Porsche RS Spyder review
Porsche has developed and built the open RS Spyder in accordance with the rules and regulations of the French Automobile Club de’l Ouest (A.C.O.) racing organisation under the designation "Le Mans Prototypes 2". This means that this racing car may be entered, inter alia, in the American Le Mans Series (ALMS), the European Le Mans Series (LMS), and the 24 Hours of Le Mans. Choosing the second-highest of four A.C.O. racing categories, Porsche is facing competition at the highest level of technology and at the same time limiting the cost of racing the car with a view to future entry of the RS Spyder by customers.
Following thorough computer simulations and tests in the wind tunnel, the RS Spyder will feature an updated and upgraded chassis next season. Optimisation of the wing and rear diffuser serves not only to enhance the aerodynamic efficiency of the car, but also to improve the range of set-up options for different kinds of race tracks. At the same time the carbon-fibre body has been modified for an even higher standard of ease and convenience in service and maintenance. And last but not least, the thermodynamic qualities of the RS Spyder have been optimised inter alia by re-designing the air ducts leading into and out of the radiators.
The 90o V8 racing engine developed by Porsche for long-distance events develops maximum output from 3.4 litres displacement and with the air volume restrictor required by the pertinent regulations of 503 bhp (370 kW) at 10300 rpm, an increase in output over the former model by 23 bhp. The weight of the car is also in line with the A.C.O. Regulations, with the new RS Spyder weighing in at exactly 775 kilos or 1709 lb.
The sequential six-speed dog-shift gearbox with its three-plate carbon-fibre clutch is fitted in lengthwise and is integrated into the chassis as a load-bearing component. Gears are shifted directly from paddles on the steering wheel. Porsche has upgraded the gearbox for the forthcoming racing season above all with the objective to make the gearshift even more reliable, smoother and less demanding on all the components involved, and at the same time even more precise.
This prototype sports car is based on a carbon-fibre monocoque chassis, with double wishbone track arms for the front wheels attached to the ultra-stiff and light body structure. The double wishbones at the rear, in turn, are fastened to a carbon-fibre element bolted on to the transmission housing. Torsion springs and pushrod-operated four-way gas pressure dampers, as well as bending-leaf anti-roll bars, round off the suspension of the RS Spyder modified for even faster and more precise handling.

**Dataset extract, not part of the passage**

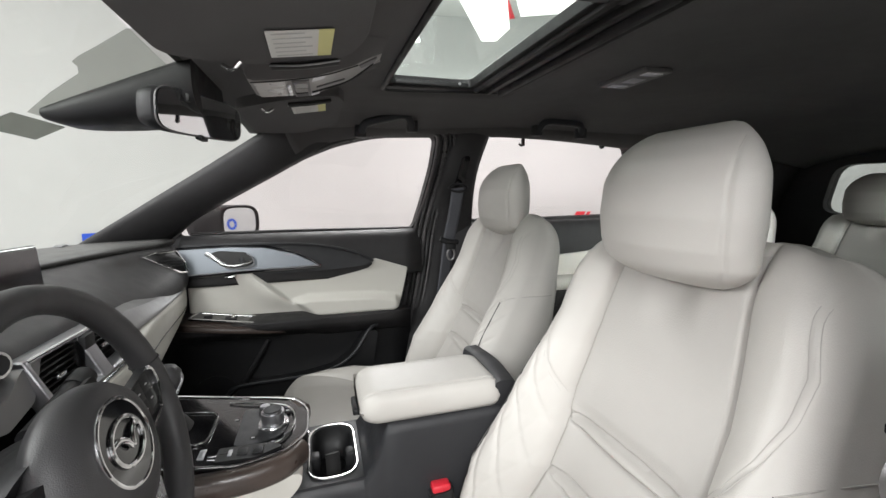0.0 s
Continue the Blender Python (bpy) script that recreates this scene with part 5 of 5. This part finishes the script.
# ---- centre console ----
def console():
    c = thing("centre_console", (0.05, 0, 0.42), "charcoal centre console with chrome-edged deck and cup holders", "console")
    rings = []
    for x in sorted([*np.linspace(-0.44, 0.50, 26), 0.046, 0.05, 0.160, 0.163, 0.172, 0.182, 0.192, 0.202, 0.210]):
        w = tab(x, [-0.46, -0.1, 0.1, 0.5], [0.14, 0.125, 0.115, 0.112])
        top = tab(x, [-0.46, -0.06, 0.02, 0.046, 0.05, 0.160, 0.163, 0.172, 0.182, 0.192, 0.202, 0.210, 0.5], [0.80, 0.80, 0.79, 0.782, 0.71, 0.71, 0.788, 0.797, 0.815, 0.842, 0.870, 0.886, 0.888])
        zs = max(top, 0.784)
        r = [(x, -w - 0.02, 0.42), (x, -w - 0.008, 0.55), (x, -w, 0.70), (x, -w + 0.003, zs - 0.02), (x, -w + 0.008, zs - 0.006), (x, -w + 0.016, zs), (x, -w + 0.02, top), (x, w - 0.02, top), (x, w - 0.016, zs), (x, w - 0.008, zs - 0.006), (x, w - 0.003, zs - 0.02), (x, w, 0.70), (x, w + 0.008, 0.55), (x, w + 0.02, 0.42)]
        rings.append(r)
    part("body", loft(rings), CONSOLE, c, angle=0.9)
    # block added in carpet black to put the footwell's shadow into colour
    part("tunnel", box(-0.84, -0.438, -0.132, 0.132, 0.42, 0.79, 0.02, 3), CARPET, c, "carpeted tunnel ahead of the console, its black standing for shade")
    part("side_seam", tube([(-0.20, -0.147, 0.45), (-0.185, -0.136, 0.58), (-0.17, -0.130, 0.70)], 0.0015, None, 12, 5), RUBBER, c)
    # cream flank with its rounded tip, brown fairing above
    for sg in (-1, 1):
        def flank(u, v):
            return (u, sg * (0.137 - 0.03 * smooth(-0.05, 0.06, u)), v)
        low = [(0.055, 0.822), (0.048, 0.795), (0.02, 0.772), (-0.057, 0.744), (-0.183, 0.725), (-0.28, 0.714), (-0.315, 0.712), (-0.315, 0.83), (-0.25, 0.835), (-0.05, 0.832)]
        part("cream_flank", plate(rounded(low, 0.02), [], flank, 0.03, (0, -sg, 0)), CREAM, c, "cream side panel of the console", bevel=0.006)
        part("brown_fairing", tube([(-0.34, sg * 0.130, 0.862), (-0.2, sg * 0.134, 0.850), (-0.06, sg * 0.128, 0.842), (0.015, sg * 0.108, 0.842), (0.050, sg * 0.065, 0.842)], 0.018, 0.022, 40, 12, power=3), BROWN, c, "dark brown glossy fairing")
    # deck: rises to the climate panel
    def deck(u, v, dz=0.0):
        return (u, v, tab(u, [-0.34, -0.24, -0.05, 0.06], [0.918, 0.888, 0.866, 0.862]) + dz)
    out = rounded([(-0.33, -0.125), (-0.33, 0.125), (-0.05, 0.122), (0.03, 0.098), (0.062, 0.045), (0.062, -0.045), (0.03, -0.098), (-0.05, -0.122)], 0.02)
    part("deck", plate(out, [], lambda u, v: deck(u, v), 0.03, (0, 0, -1)), PIANO, c, "glossy black console deck", bevel=0.003)
    edge = [Vector(deck(u, v, 0.002)) for u, v in out]
    part("deck_rim", tube(edge, 0.0021, None, ring=True, sides=8), CHROME, c, "chrome rim of the deck")
    part("deck_rim", tube([deck(-0.10, -0.095, 0.004), deck(-0.03, -0.085, 0.004), deck(0.02, -0.06, 0.004), deck(0.036, 0.0, 0.004), deck(0.02, 0.06, 0.004), deck(-0.03, 0.085, 0.004), deck(-0.10, 0.095, 0.004)], 0.0022, None, 40, 6), CHROME, c)
    part("knob_panel", plate(rounded([(-0.065, -0.066), (-0.02, -0.064), (0.014, -0.045), (0.028, 0.0), (0.014, 0.045), (-0.02, 0.064), (-0.065, 0.066)], 0.01), [], lambda u, v: deck(u, v, 0.003), 0.005, (0, 0, -1)), CONSOLE, c, "matt charcoal panel round the knob", bevel=0.001)
    part("button_strip", plate(rounded([(-0.085, -0.115), (-0.085, -0.075), (0.0, -0.070), (0.02, -0.085), (-0.02, -0.110)], 0.006), [], lambda u, v: deck(u, v, 0.006), 0.006, (0, 0, -1)), BLACK2, c)
    for u in (-0.07, -0.045, -0.02):
        part("button", box(u - 0.009, u + 0.009, -0.102, -0.080, 0.868, 0.8745, 0.002), SATIN if u < -0.06 else BLACK2, c)
    for u, v in ((-0.075, 0.03), (-0.055, 0.03), (-0.035, -0.045), (-0.06, -0.045), (0.02, 0.04), (0.005, 0.05)):
        part("button", box(u - 0.006, u + 0.006, v - 0.006, v + 0.006, 0.864, 0.8695, 0.001), BLACK2, c)
        part("button_mark", box(u - 0.003, u + 0.003, v - 0.001, v + 0.001, 0.8695, 0.8699, 0), ICON, c)
    k = part("knob_ring", disc(0.029, 0.006, 40, 0.002, Matrix.Translation((-0.004, 0.0, 0.865))), CHROME, c, "chrome ring under the knob")
    part("control_knob", disc(0.0215, 0.027, 40, 0.003, Matrix.Translation((-0.004, 0.0, 0.869))), SATIN, k, "knurled satin control knob")
    part("knob_cap", disc(0.017, 0.002, 40, 0.0006, Matrix.Translation((-0.004, 0.0, 0.896))), CONSOLE, k)
    part("volume_knob", disc(0.010, 0.014, 24, 0.002, Matrix.Translation((-0.025, 0.055, 0.866))), SATIN, c, "small satin volume knob")
    # selector
    g = part("selector_plate", plate(rounded([(-0.27, -0.06), (-0.27, 0.055), (-0.11, 0.055), (-0.11, -0.06)], 0.02), [], lambda u, v: deck(u, v, 0.004), 0.006, (0, 0, -1)), PIANO, c)
    ring = [Vector(deck(u, v, 0.006)) for u, v in rounded([(-0.27, -0.06), (-0.27, 0.055), (-0.11, 0.055), (-0.11, -0.06)], 0.025)]
    part("selector_rim", tube(ring, 0.0022, None, ring=True, sides=8), CHROME, g, "chrome rim round the selector")
    rings = []
    for z, r in ((0.885, 0.045), (0.90, 0.036), (0.915, 0.022), (0.93, 0.014)):
        rings.append(superring(-0.19, 0, z, r, r * 0.85, 2.6, 28))
    part("gaiter", loft(rings), RUBBER, g, "folded black gaiter")
    rings = []
    for z, a, b in ((0.925, 0.012, 0.011), (0.94, 0.018, 0.016), (0.96, 0.026, 0.022), (0.98, 0.030, 0.024), (0.997, 0.027, 0.022), (1.008, 0.018, 0.015), (1.012, 0.004, 0.004)):
        rings.append(superring(-0.192 + (z - 0.925) * 0.12, 0, z, a, b, 2.5, 32))
    part("selector_knob", loft(rings), LEATHERBLK, g, "black leather selector knob", angle=1.3)
    part("selector_ring", disc(0.0165, 0.006, 28, 0.001, Matrix.Translation((-0.191, 0, 0.932))), CHROME, g)
    part("selector_inlay", tube([(-0.163, -0.012, 0.96), (-0.156, 0, 0.985), (-0.165, 0.004, 1.004)], 0.004, 0.003, 10, 6), SATIN, g)
    part("letter_strip", box(-0.13, -0.105, -0.10, -0.07, 0.873, 0.876, 0.001), SATIN, g)
    for i in range(2):
        part("letter_mark", box(-0.124 + 0.010 * i, -0.119 + 0.010 * i, -0.094, -0.078, 0.876, 0.8765, 0), PRINT, g)
    # cup holders
    cx, cy = 0.108, 0.0
    ringo = rounded([(0.060, -0.092), (0.154, -0.092), (0.154, 0.092), (0.060, 0.092)], 0.044, 8)
    u = part("cup_holder", tube([(a, b, 0.790) for a, b in ringo], 0.0024, 0.0024, ring=True, sides=8), CHROME, c, "chrome rim of the cup holders")
    ringi = [(cx + (a - cx) * 0.95, cy + (b - cy) * 0.96) for a, b in ringo]
    part("tray", plate(rounded([(0.040, -0.104), (0.176, -0.104), (0.176, 0.104), (0.040, 0.104)], 0.008), [ringi], lambda a, b: (a, b, 0.788), 0.006, (0, 0, -1)), CONSOLE, u)
    part("well", loft([[(cx + (a - cx) * 0.8, cy + (b - cy) * 0.85, 0.715) for a, b in ringi], [(cx + (a - cx) * 0.84, cy + (b - cy) * 0.88, 0.72) for a, b in ringi], [(a, b, 0.789) for a, b in ringi]], caps=False), BLACK2, u, "dark well", solid=0.002)
    part("well_floor", plate(ringi, [], lambda a, b: (a, b, 0.716), 0.003, (0, 0, -1)), BLACK2, u)
    part("divider", box(0.060, 0.082, -0.014, 0.014, 0.72, 0.784, 0.006), BLACK2, u, "black spring divider")
    part("divider", box(0.132, 0.154, -0.014, 0.014, 0.72, 0.784, 0.006), BLACK2, u)
    part("spring_arm", tube([(0.108, -0.012, 0.724), (0.108, -0.002, 0.752), (0.106, 0.004, 0.778)], 0.016, 0.005, 10, 8, up=(0, 1, 0)), RUBBER, u, "black spring arm between the cups")
    for v in (-0.045, 0.045):
        part("well_ring", tube([(cx + 0.036 * math.cos(t), v + 0.034 * math.sin(t), 0.722) for t in np.linspace(0, 2 * math.pi, 30, endpoint=False)], 0.003, None, ring=True, sides=6), BLACK2, u)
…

Great attention has also been given to the ongoing development of various other components of the car such as the central electrics, the hydraulic system, and the power steering.
The brakes feature double master cylinders, variable brake force distribution and inner-vented carbon-fibre discs measuring 380 millimetres or 14.96" in diameter on the front axle and 355 millimetres or 13.98" at the rear. The racing tyres for this prototype come from Michelin as a Porsche’s partner included from the beginning in the development of the RS Spyder.